• _REQUIREMENT_
Give the data again exactly as written, skipping any pictures.

==== DATA SEGMENT ====

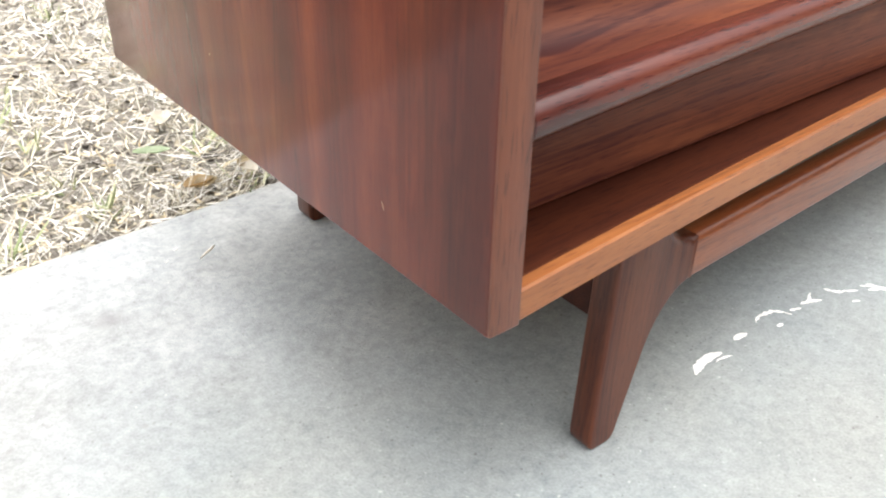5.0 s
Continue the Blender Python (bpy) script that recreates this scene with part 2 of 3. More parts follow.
# First two spots paint the corner shade beside the left side panel.
front_left = veneer("walnut_veneer_level", 0, BROWN_DULL, DULL, (-0.7, 0, 0.372), 0.045, 0.030, 0.012, [((0.44, 0.052, 0.345), 1.0, 160.0, 0.20, 0.026, 20.0, 0.15), ((0.30, 0.052, 0.40), -1.0, 150.0, 0.22, 0.024, 20.0, 0.15)], lines=125, seed=2.0,
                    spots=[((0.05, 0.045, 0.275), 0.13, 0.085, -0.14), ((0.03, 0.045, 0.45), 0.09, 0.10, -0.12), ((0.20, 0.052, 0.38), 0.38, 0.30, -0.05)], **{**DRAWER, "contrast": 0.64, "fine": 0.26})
front_mid = veneer("walnut_veneer_middle", 0, BROWN, TAN, (-0.2, 0, 0.362), 0.030, 0.022, 0.014, [((1.17, 0.052, 0.345), -1.0, 70.0, 0.12, 0.042, 24.0, 0.28), ((1.15, 0.052, 0.415), -1.0, 50.0, 0.10, 0.024, 26.0, 0.26)], lines=125, seed=4.6,
                   spots=[((1.15, 0.052, 0.35), 0.09, 0.020, 0.22), ((0.95, 0.052, 0.60), 0.5, 0.010, 0.16), ((1.200, 0.052, 0.221), 0.0022, 0.014, -0.22), ((1.209, 0.052, 0.225), 0.0018, 0.012, -0.20),
                          ((1.2155, 0.052, 0.221), 0.0018, 0.014, -0.22)], **DRAWER)
# Last two spots put the shade beside the right side panel into the colour.
front_right = veneer("walnut_veneer_right", 0, BROWN, TAN, (2.9, 0, 0.335), 0.030, 0.018, 0.014, [((1.40, 0.052, 0.335), 1.0, 70.0, 0.10, 0.040, 38.0, 0.29), ((1.62, 0.052, 0.335), 1.0, 60.0, 0.12, 0.040, 26.0, 0.26), ((1.40, 0.052, 0.412), 1.0, 70.0, 0.10, 0.026, 34.0, 0.28)], lines=125, seed=7.1,
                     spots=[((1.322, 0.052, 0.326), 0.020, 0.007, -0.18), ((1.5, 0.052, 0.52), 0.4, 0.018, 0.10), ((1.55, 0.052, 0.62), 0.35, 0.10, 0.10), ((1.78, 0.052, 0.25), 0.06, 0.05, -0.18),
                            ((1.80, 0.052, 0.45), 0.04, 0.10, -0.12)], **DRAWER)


def pull_wood(name, a, b, c, spots=()):
    return wood(name, 0, (a, b, c), lines=80, rough=0.34, contrast=0.6, coat=1.0, gloss=0.0, spots=spots, coat_rough=0.25, coat_ior=1.52)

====

• _TASK RESULT_
5.0 s
Continue the Blender Python (bpy) script that recreates this scene with part 2 of 3. More parts follow.
# First two spots paint the corner shade beside the left side panel.
front_left = veneer("walnut_veneer_level", 0, BROWN_DULL, DULL, (-0.7, 0, 0.372), 0.045, 0.030, 0.012, [((0.44, 0.052, 0.345), 1.0, 160.0, 0.20, 0.026, 20.0, 0.15), ((0.30, 0.052, 0.40), -1.0, 150.0, 0.22, 0.024, 20.0, 0.15)], lines=125, seed=2.0,
                    spots=[((0.05, 0.045, 0.275), 0.13, 0.085, -0.14), ((0.03, 0.045, 0.45), 0.09, 0.10, -0.12), ((0.20, 0.052, 0.38), 0.38, 0.30, -0.05)], **{**DRAWER, "contrast": 0.64, "fine": 0.26})
front_mid = veneer("walnut_veneer_middle", 0, BROWN, TAN, (-0.2, 0, 0.362), 0.030, 0.022, 0.014, [((1.17, 0.052, 0.345), -1.0, 70.0, 0.12, 0.042, 24.0, 0.28), ((1.15, 0.052, 0.415), -1.0, 50.0, 0.10, 0.024, 26.0, 0.26)], lines=125, seed=4.6,
                   spots=[((1.15, 0.052, 0.35), 0.09, 0.020, 0.22), ((0.95, 0.052, 0.60), 0.5, 0.010, 0.16), ((1.200, 0.052, 0.221), 0.0022, 0.014, -0.22), ((1.209, 0.052, 0.225), 0.0018, 0.012, -0.20),
                          ((1.2155, 0.052, 0.221), 0.0018, 0.014, -0.22)], **DRAWER)
# Last two spots put the shade beside the right side panel into the colour.
front_right = veneer("walnut_veneer_right", 0, BROWN, TAN, (2.9, 0, 0.335), 0.030, 0.018, 0.014, [((1.40, 0.052, 0.335), 1.0, 70.0, 0.10, 0.040, 38.0, 0.29), ((1.62, 0.052, 0.335), 1.0, 60.0, 0.12, 0.040, 26.0, 0.26), ((1.40, 0.052, 0.412), 1.0, 70.0, 0.10, 0.026, 34.0, 0.28)], lines=125, seed=7.1,
                     spots=[((1.322, 0.052, 0.326), 0.020, 0.007, -0.18), ((1.5, 0.052, 0.52), 0.4, 0.018, 0.10), ((1.55, 0.052, 0.62), 0.35, 0.10, 0.10), ((1.78, 0.052, 0.25), 0.06, 0.05, -0.18),
                            ((1.80, 0.052, 0.45), 0.04, 0.10, -0.12)], **DRAWER)


def pull_wood(name, a, b, c, spots=()):
    return wood(name, 0, (a, b, c), lines=80, rough=0.34, contrast=0.6, coat=1.0, gloss=0.0, spots=spots, coat_rough=0.25, coat_ior=1.52)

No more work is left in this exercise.